>> begin

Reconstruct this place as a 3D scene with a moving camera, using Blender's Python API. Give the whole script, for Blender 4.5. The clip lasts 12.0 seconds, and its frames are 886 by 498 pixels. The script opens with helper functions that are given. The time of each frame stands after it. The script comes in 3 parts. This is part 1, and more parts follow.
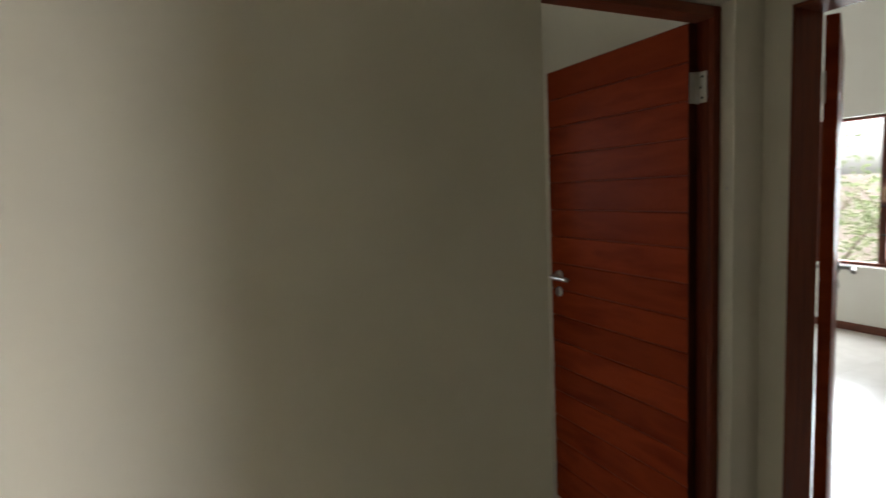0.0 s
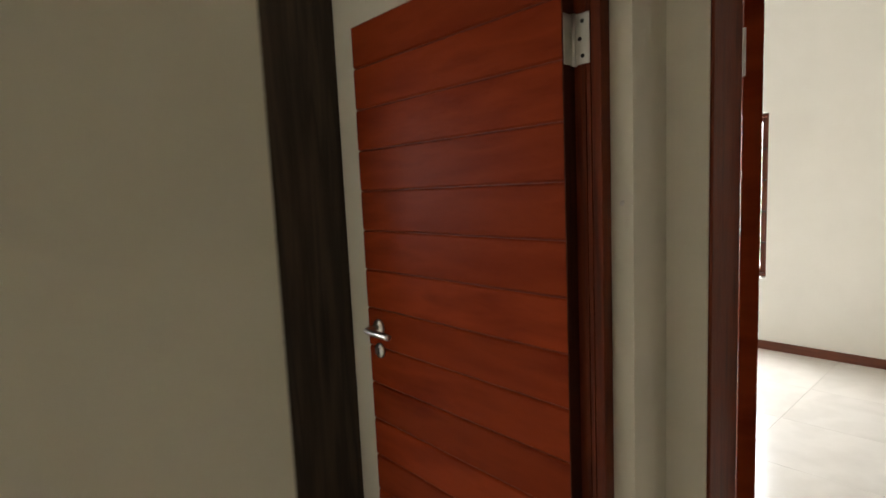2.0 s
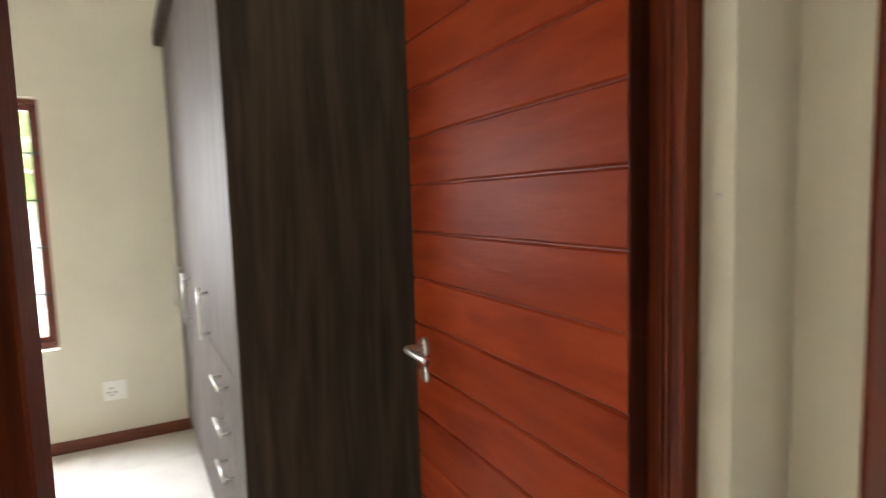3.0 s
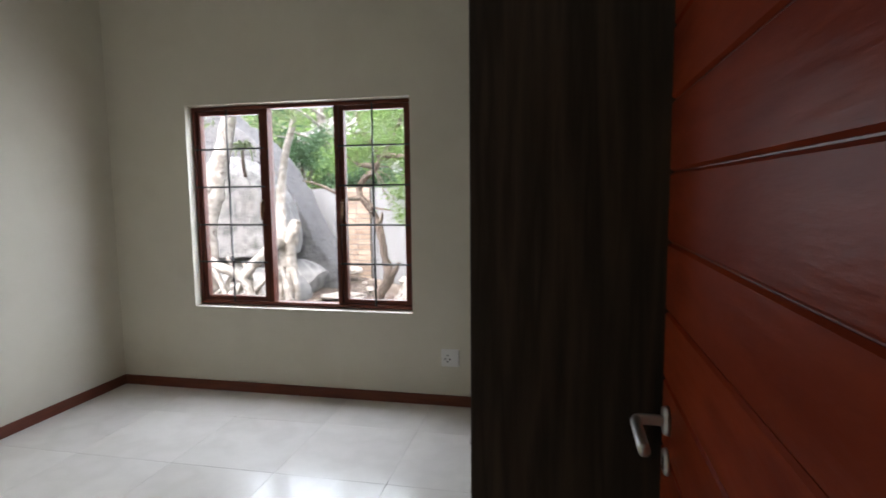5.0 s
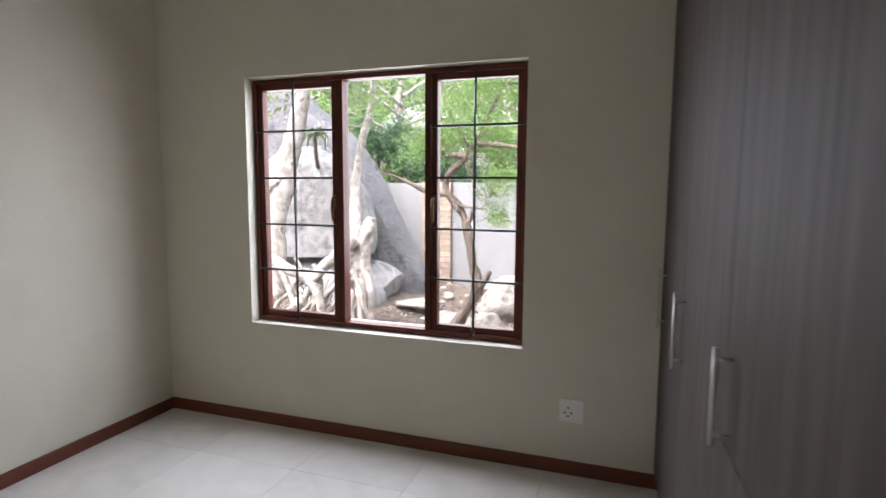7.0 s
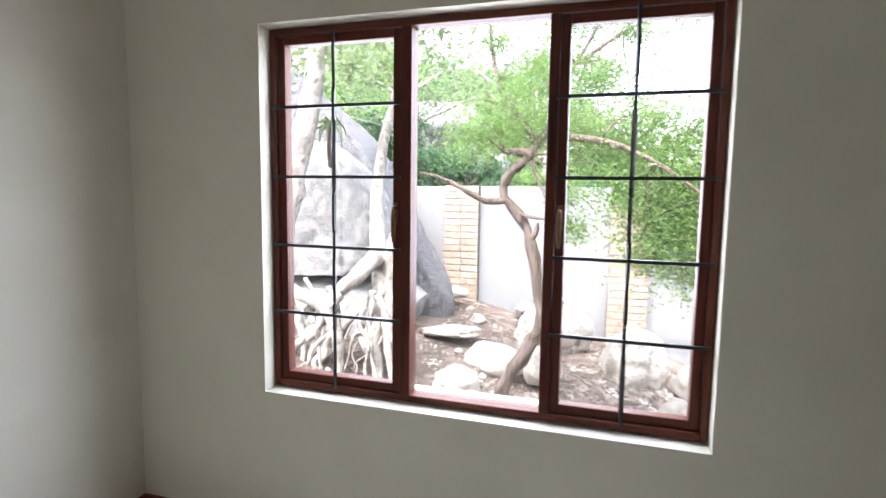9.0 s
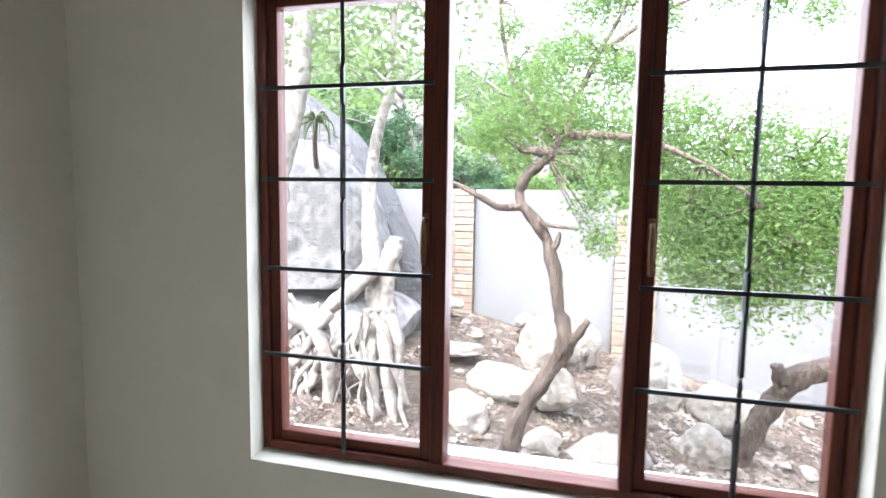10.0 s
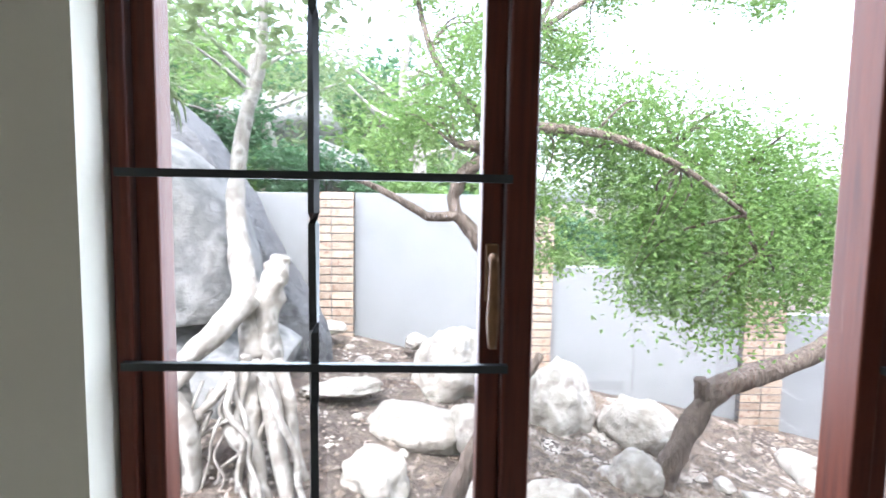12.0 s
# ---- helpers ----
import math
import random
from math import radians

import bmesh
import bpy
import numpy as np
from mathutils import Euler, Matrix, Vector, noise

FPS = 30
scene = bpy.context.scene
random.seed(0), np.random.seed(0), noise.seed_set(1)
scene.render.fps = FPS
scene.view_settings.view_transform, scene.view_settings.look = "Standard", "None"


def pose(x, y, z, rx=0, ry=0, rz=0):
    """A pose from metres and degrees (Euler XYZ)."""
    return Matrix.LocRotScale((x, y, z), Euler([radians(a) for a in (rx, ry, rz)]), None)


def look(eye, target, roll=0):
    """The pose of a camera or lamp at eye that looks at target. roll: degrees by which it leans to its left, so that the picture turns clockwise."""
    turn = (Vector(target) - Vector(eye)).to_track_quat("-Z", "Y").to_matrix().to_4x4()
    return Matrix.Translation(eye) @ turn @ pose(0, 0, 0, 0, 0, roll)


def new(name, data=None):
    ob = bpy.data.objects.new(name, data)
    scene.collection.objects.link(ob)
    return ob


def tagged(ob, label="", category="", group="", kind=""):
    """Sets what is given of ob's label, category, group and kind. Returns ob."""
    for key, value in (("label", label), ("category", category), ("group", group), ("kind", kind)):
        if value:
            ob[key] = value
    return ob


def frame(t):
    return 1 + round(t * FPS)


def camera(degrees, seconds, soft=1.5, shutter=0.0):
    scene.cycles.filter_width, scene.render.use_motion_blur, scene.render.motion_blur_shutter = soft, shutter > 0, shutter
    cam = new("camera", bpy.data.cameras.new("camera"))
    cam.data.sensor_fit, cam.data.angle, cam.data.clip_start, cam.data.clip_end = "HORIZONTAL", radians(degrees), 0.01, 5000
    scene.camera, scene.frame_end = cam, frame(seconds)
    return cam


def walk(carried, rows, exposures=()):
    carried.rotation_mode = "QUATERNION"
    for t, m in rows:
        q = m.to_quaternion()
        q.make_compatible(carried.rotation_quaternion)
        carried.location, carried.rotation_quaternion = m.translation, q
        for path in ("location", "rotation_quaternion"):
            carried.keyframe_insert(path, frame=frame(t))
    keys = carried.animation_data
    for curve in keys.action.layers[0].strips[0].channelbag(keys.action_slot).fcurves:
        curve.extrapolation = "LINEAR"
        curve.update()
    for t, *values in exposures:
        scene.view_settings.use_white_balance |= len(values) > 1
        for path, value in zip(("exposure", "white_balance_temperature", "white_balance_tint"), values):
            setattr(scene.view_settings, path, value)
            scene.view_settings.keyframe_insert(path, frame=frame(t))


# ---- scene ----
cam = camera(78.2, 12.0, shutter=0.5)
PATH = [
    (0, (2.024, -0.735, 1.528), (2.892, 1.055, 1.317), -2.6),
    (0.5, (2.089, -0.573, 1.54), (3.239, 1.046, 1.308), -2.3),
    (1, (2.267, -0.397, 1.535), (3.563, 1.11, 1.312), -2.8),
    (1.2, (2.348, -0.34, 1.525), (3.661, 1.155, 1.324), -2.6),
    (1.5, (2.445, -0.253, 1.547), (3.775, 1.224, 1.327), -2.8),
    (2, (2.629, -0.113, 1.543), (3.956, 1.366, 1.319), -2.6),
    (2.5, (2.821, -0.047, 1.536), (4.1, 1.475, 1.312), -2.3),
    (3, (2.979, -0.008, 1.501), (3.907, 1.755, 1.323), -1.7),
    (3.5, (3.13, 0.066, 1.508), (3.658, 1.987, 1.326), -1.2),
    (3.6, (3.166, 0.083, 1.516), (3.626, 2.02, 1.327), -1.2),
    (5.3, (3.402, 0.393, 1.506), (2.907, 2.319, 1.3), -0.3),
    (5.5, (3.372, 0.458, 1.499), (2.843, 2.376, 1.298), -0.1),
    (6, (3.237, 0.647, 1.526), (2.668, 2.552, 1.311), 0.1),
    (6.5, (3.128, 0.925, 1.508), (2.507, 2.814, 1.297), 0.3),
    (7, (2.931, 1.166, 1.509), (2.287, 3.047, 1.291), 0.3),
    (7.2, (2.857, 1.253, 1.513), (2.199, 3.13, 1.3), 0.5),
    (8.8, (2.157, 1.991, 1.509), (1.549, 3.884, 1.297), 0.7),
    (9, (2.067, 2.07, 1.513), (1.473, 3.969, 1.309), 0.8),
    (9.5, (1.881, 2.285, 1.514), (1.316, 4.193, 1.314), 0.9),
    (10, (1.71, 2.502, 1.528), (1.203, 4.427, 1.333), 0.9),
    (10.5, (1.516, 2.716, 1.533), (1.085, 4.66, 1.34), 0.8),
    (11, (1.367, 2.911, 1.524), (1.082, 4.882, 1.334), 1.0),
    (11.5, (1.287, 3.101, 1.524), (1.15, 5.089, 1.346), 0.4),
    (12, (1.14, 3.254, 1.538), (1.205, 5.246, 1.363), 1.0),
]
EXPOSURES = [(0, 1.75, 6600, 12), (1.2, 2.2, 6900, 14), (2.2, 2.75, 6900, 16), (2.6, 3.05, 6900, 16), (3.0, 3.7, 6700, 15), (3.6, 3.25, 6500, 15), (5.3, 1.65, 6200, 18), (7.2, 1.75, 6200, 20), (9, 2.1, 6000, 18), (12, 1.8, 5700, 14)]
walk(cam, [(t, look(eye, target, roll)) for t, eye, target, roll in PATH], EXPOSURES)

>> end

_Written exercise_.
Set every line down exactly as written, leaving each picture out.

_Task response_.
Reconstruct this place as a 3D scene with a moving camera, using Blender's Python API. Give the whole script, for Blender 4.5. The clip lasts 12.0 seconds, and its frames are 886 by 498 pixels. The script opens with helper functions that are given. The time of each frame stands after it. The script comes in 3 parts. This is part 1, and more parts follow.
0.0 s
2.0 s
3.0 s
5.0 s
7.0 s
9.0 s
10.0 s
12.0 s
# ---- helpers ----
import math
import random
from math import radians

import bmesh
import bpy
import numpy as np
from mathutils import Euler, Matrix, Vector, noise

FPS = 30
scene = bpy.context.scene
random.seed(0), np.random.seed(0), noise.seed_set(1)
scene.render.fps = FPS
scene.view_settings.view_transform, scene.view_settings.look = "Standard", "None"


def pose(x, y, z, rx=0, ry=0, rz=0):
    """A pose from metres and degrees (Euler XYZ)."""
    return Matrix.LocRotScale((x, y, z), Euler([radians(a) for a in (rx, ry, rz)]), None)


def look(eye, target, roll=0):
    """The pose of a camera or lamp at eye that looks at target. roll: degrees by which it leans to its left, so that the picture turns clockwise."""
    turn = (Vector(target) - Vector(eye)).to_track_quat("-Z", "Y").to_matrix().to_4x4()
    return Matrix.Translation(eye) @ turn @ pose(0, 0, 0, 0, 0, roll)


def new(name, data=None):
    ob = bpy.data.objects.new(name, data)
    scene.collection.objects.link(ob)
    return ob


def tagged(ob, label="", category="", group="", kind=""):
    """Sets what is given of ob's label, category, group and kind. Returns ob."""
    for key, value in (("label", label), ("category", category), ("group", group), ("kind", kind)):
        if value:
            ob[key] = value
    return ob


def frame(t):
    return 1 + round(t * FPS)


def camera(degrees, seconds, soft=1.5, shutter=0.0):
    scene.cycles.filter_width, scene.render.use_motion_blur, scene.render.motion_blur_shutter = soft, shutter > 0, shutter
    cam = new("camera", bpy.data.cameras.new("camera"))
    cam.data.sensor_fit, cam.data.angle, cam.data.clip_start, cam.data.clip_end = "HORIZONTAL", radians(degrees), 0.01, 5000
    scene.camera, scene.frame_end = cam, frame(seconds)
    return cam


def walk(carried, rows, exposures=()):
    carried.rotation_mode = "QUATERNION"
    for t, m in rows:
        q = m.to_quaternion()
        q.make_compatible(carried.rotation_quaternion)
        carried.location, carried.rotation_quaternion = m.translation, q
        for path in ("location", "rotation_quaternion"):
            carried.keyframe_insert(path, frame=frame(t))
    keys = carried.animation_data
    for curve in keys.action.layers[0].strips[0].channelbag(keys.action_slot).fcurves:
        curve.extrapolation = "LINEAR"
        curve.update()
    for t, *values in exposures:
        scene.view_settings.use_white_balance |= len(values) > 1
        for path, value in zip(("exposure", "white_balance_temperature", "white_balance_tint"), values):
            setattr(scene.view_settings, path, value)
            scene.view_settings.keyframe_insert(path, frame=frame(t))


# ---- scene ----
cam = camera(78.2, 12.0, shutter=0.5)
PATH = [
    (0, (2.024, -0.735, 1.528), (2.892, 1.055, 1.317), -2.6),
    (0.5, (2.089, -0.573, 1.54), (3.239, 1.046, 1.308), -2.3),
    (1, (2.267, -0.397, 1.535), (3.563, 1.11, 1.312), -2.8),
    (1.2, (2.348, -0.34, 1.525), (3.661, 1.155, 1.324), -2.6),
    (1.5, (2.445, -0.253, 1.547), (3.775, 1.224, 1.327), -2.8),
    (2, (2.629, -0.113, 1.543), (3.956, 1.366, 1.319), -2.6),
    (2.5, (2.821, -0.047, 1.536), (4.1, 1.475, 1.312), -2.3),
    (3, (2.979, -0.008, 1.501), (3.907, 1.755, 1.323), -1.7),
    (3.5, (3.13, 0.066, 1.508), (3.658, 1.987, 1.326), -1.2),
    (3.6, (3.166, 0.083, 1.516), (3.626, 2.02, 1.327), -1.2),
    (5.3, (3.402, 0.393, 1.506), (2.907, 2.319, 1.3), -0.3),
    (5.5, (3.372, 0.458, 1.499), (2.843, 2.376, 1.298), -0.1),
    (6, (3.237, 0.647, 1.526), (2.668, 2.552, 1.311), 0.1),
    (6.5, (3.128, 0.925, 1.508), (2.507, 2.814, 1.297), 0.3),
    (7, (2.931, 1.166, 1.509), (2.287, 3.047, 1.291), 0.3),
    (7.2, (2.857, 1.253, 1.513), (2.199, 3.13, 1.3), 0.5),
    (8.8, (2.157, 1.991, 1.509), (1.549, 3.884, 1.297), 0.7),
    (9, (2.067, 2.07, 1.513), (1.473, 3.969, 1.309), 0.8),
    (9.5, (1.881, 2.285, 1.514), (1.316, 4.193, 1.314), 0.9),
    (10, (1.71, 2.502, 1.528), (1.203, 4.427, 1.333), 0.9),
    (10.5, (1.516, 2.716, 1.533), (1.085, 4.66, 1.34), 0.8),
    (11, (1.367, 2.911, 1.524), (1.082, 4.882, 1.334), 1.0),
    (11.5, (1.287, 3.101, 1.524), (1.15, 5.089, 1.346), 0.4),
    (12, (1.14, 3.254, 1.538), (1.205, 5.246, 1.363), 1.0),
]
EXPOSURES = [(0, 1.75, 6600, 12), (1.2, 2.2, 6900, 14), (2.2, 2.75, 6900, 16), (2.6, 3.05, 6900, 16), (3.0, 3.7, 6700, 15), (3.6, 3.25, 6500, 15), (5.3, 1.65, 6200, 18), (7.2, 1.75, 6200, 20), (9, 2.1, 6000, 18), (12, 1.8, 5700, 14)]
walk(cam, [(t, look(eye, target, roll)) for t, eye, target, roll in PATH], EXPOSURES)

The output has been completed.